3 minute read

I've just come back from London, where I was staying with one of my best friends from school. He is a professional rugby player and currently plies his trade with Saracens, the 2010/2011 English Premiership champions.

Saracens have earned plaudits — as well as attracted a degree of professional acrimony and jealousy — for giving the two-fingered salute to the old boys running the English RFU shaking things up in English rugby circles. There's much to be said about the extremely professional, yet largely alternative route that they've taken to summit the world's richest rugby league. Such issues are largely beyond the scope of anything that I want to mention here, however, save for the fact that the club really emphasizes personal development outside of simply playing sport. They do this by strongly encouraging players to take on tertiary education, organizing special events for them to attend, and inviting guest speakers to deliver interesting and inspiring stories at the club.

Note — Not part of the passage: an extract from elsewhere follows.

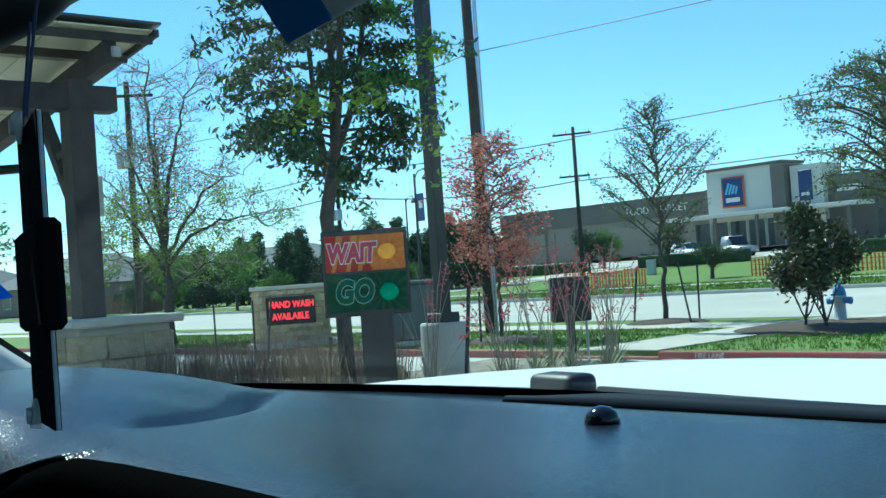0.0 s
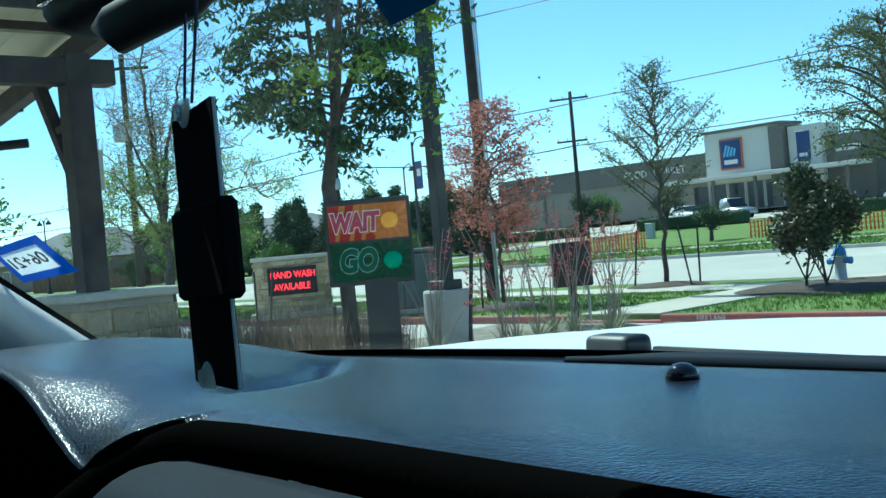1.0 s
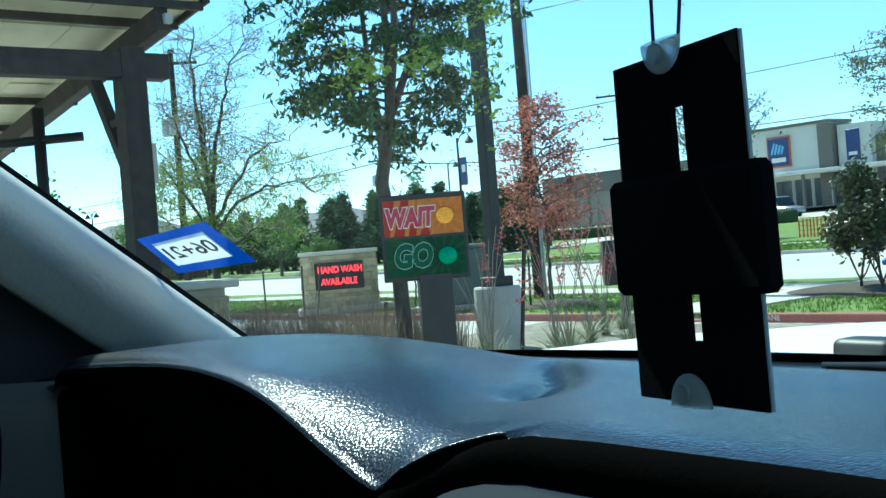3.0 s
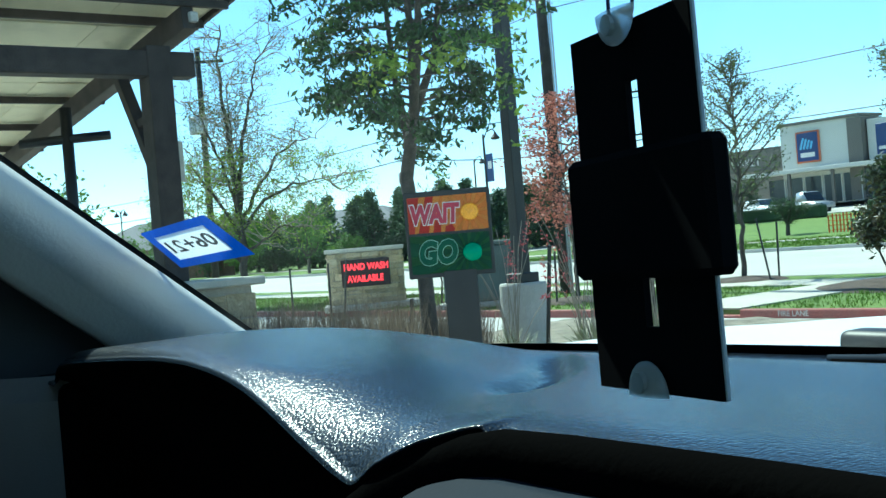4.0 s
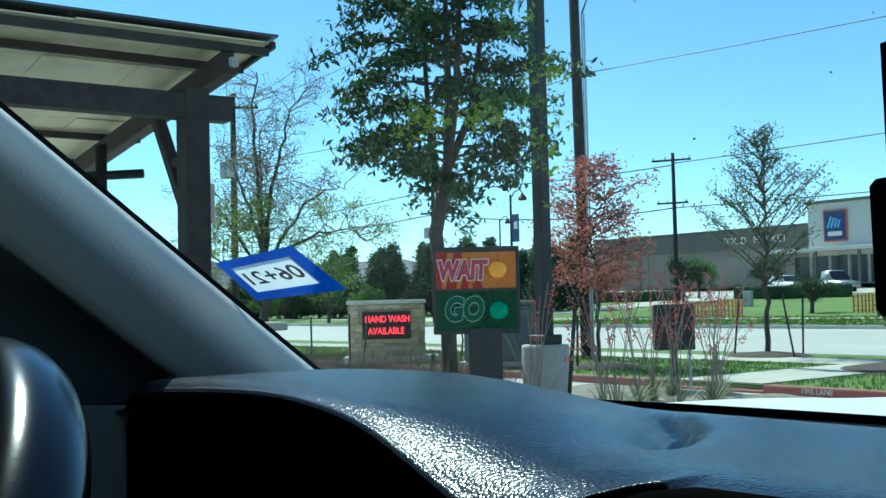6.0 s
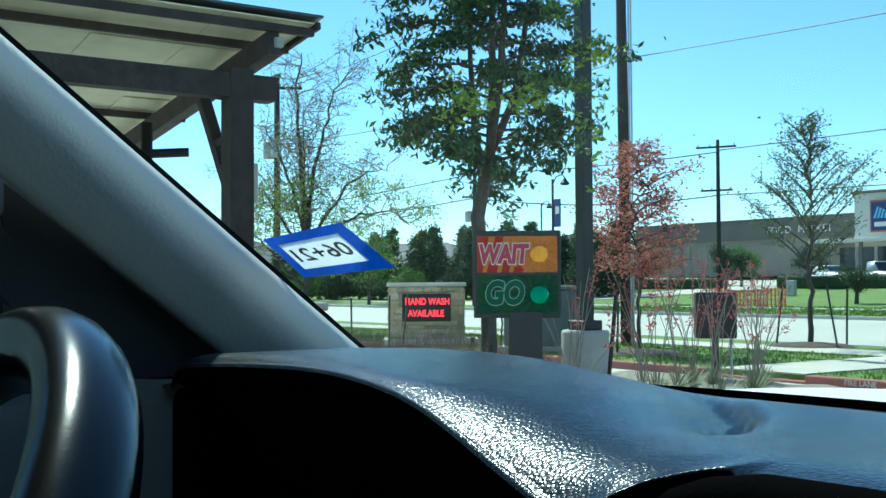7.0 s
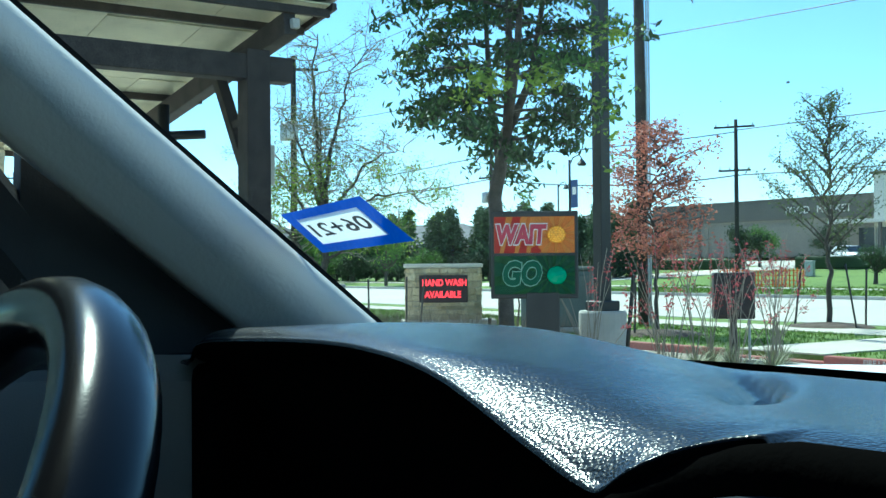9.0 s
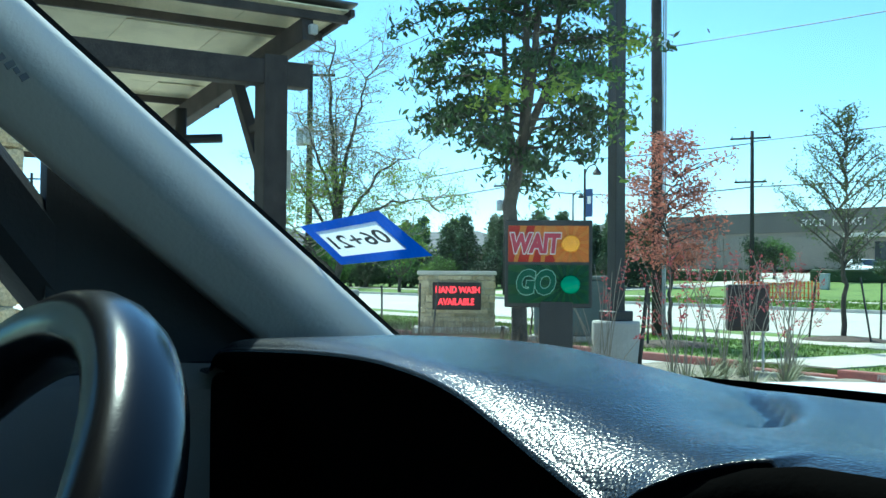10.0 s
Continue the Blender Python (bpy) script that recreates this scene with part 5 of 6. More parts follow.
part("lid", box(0.6, 0.55, 0.08, Matrix.Translation((0, 0, 0.95)), 0.02), M["galv"], pd)

# hydrant
hy = thing("fire_hydrant", at(-10.0, 18.25, 0.0), "fire hydrant, light blue over grey paint", "hydrant")
part("barrel", lathe([(0.13, 0), (0.13, 0.04), (0.1, 0.06), (0.095, 0.46), (0.12, 0.48), (0.12, 0.51)], 18), M["hydrant_grey"], hy, smooth=True)
part("bonnet", lathe([(0.115, 0.51), (0.115, 0.56), (0.09, 0.64), (0.04, 0.68), (0.03, 0.74), (0.01, 0.75)], 18), M["hydrant_blue"], hy, smooth=True)
for s in (0, 90, 180):
    part("nozzle", shift(lathe([(0.05, 0), (0.05, 0.1), (0.062, 0.1), (0.062, 0.15), (0.03, 0.17)], 12), pose(0, 0, 0.42, 0, 0, s) @ pose(0.07, 0, 0, 0, 90, 0)), M["hydrant_blue"], hy)

# stakes
for x, y, h, lean, rz in ((-15.5, 19.4, 1.25, 0.14, 0), (-14.0, 19.4, 1.3, -0.16, 20), (-14.3, 20.1, 1.2, 0.03, 0), (-20.2, 12.8, 1.25, 0.02, 0), (-20.9, 12.3, 1.2, -0.02, 0),
                          (-19.4, 12.6, 1.3, 0.2, 0), (-8.75, 8.35, 1.35, 0.12, 10), (-16.6, 14.7, 1.1, -0.2, 0), (-15.2, 14.6, 1.0, 0.04, 0), (-9.9, 7.4, 0.9, 0.15, 0)):
    st = thing("stake", at(x, y, (DRIVE if y < 13.5 else 0) - 0.02, rz), "thin dark green metal tree stake", "stake", group="stakes")
    part("post", tube([(0, 0, 0), (lean * h, 0, h)], 0.022, 5), M["pole"], st)

# mulch rings
for x, y, r in ((-14.8, 19.6, 0.9), (-15.3, 15.25, 0.9), (-9.8, 17.9, 1.9)):
    ob = part("mulch_ring", lathe([(r, 0.0), (r * 0.8, 0.05), (r * 0.3, 0.09), (0.02, 0.1)], 22), M["mulch"])
    ob.matrix_world = at(x, y, 0.0)
    tagged(ob, "dark mulch ring round a tree", "mulch", kind="stuff")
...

I went along as a guest to one such session this weekend, which was led by James Partridge, founder of Changing Faces. As the name implies, Changing Faces is a charity that "supports and represents people who have disfigurements to the face, hand or body from any cause".

James' own life was forever altered after being involved in a severe care accident in his late teens:
On the Ides of March 1971 (15.3.71), I looked in a mirror for the first time after my accident 3 months previously – and from knowing myself as a good-looking 18-year-old guy with prospects, I came face-to-face with a disaster area which, it was very hard not to think, could only hold a very tarnished and unhappy self. 

The photo tells only a part of the story because (a) it is black-and-white, and (b) it was taken two months after my day of reckoning when my face was still bloody scabs, vivid redness, and ghastly distortion. 

 

Look carefully and you may see the tell-tale signs of doubt, grief and pessimism – I felt all of these as I scanned across that face and I just could not imagine how I could ever get my life back – any kind of life, frankly… 

Five years of brilliant 1970s surgery created the face I now wear with pride but it was what went on outside hospital as I struggled to become a fully-included citizen and not an outsider, a horror-movie villain nor a just a lifelong patient, that really counted for me.
Interacting with everyone at the club, James was never less than charming and confident. Alongside a genuine interest in other people, it's amazing what a difference those qualities make towards disarming any knee-jerk reactions to his "strange face" (as he put it). There was no need for avoidance of eye contact, unnatural sympathy, and so forth, simply because he appeared so comfortable with himself and effectively managed the expectations of others.

James as he is today

Listening to his story, I was also reminded of Vanilla Sky. In addition to a great soundtrack, I admired the film for seriously tackling the issue of how our physical appearance is intrinsically linked to our happiness; a subject that is too often passed off as frivolous and vainglorious, when of course it isn't. I'm used to interacting with the world in a certain way and much of that is contingent on the way that I look. In fact, I'd venture that we all trade on our looks to some extent and, as Oscar Wilde observed, beauty is its own form of genius.

Unfortunately, in Vanilla Sky Hollywood sensitivities ultimately won the battle: A disfigured Tom Cruise sees all his problems solved via cryogenic freezing and a visit to an advanced plastic surgeon's office at some unspecified point in the future. (Talk about realistic expectations!) In contrast, the people at Changing Faces offer some real insight into how those with disfigurements can overcome the challenges of integrating into a society obsessed with looks.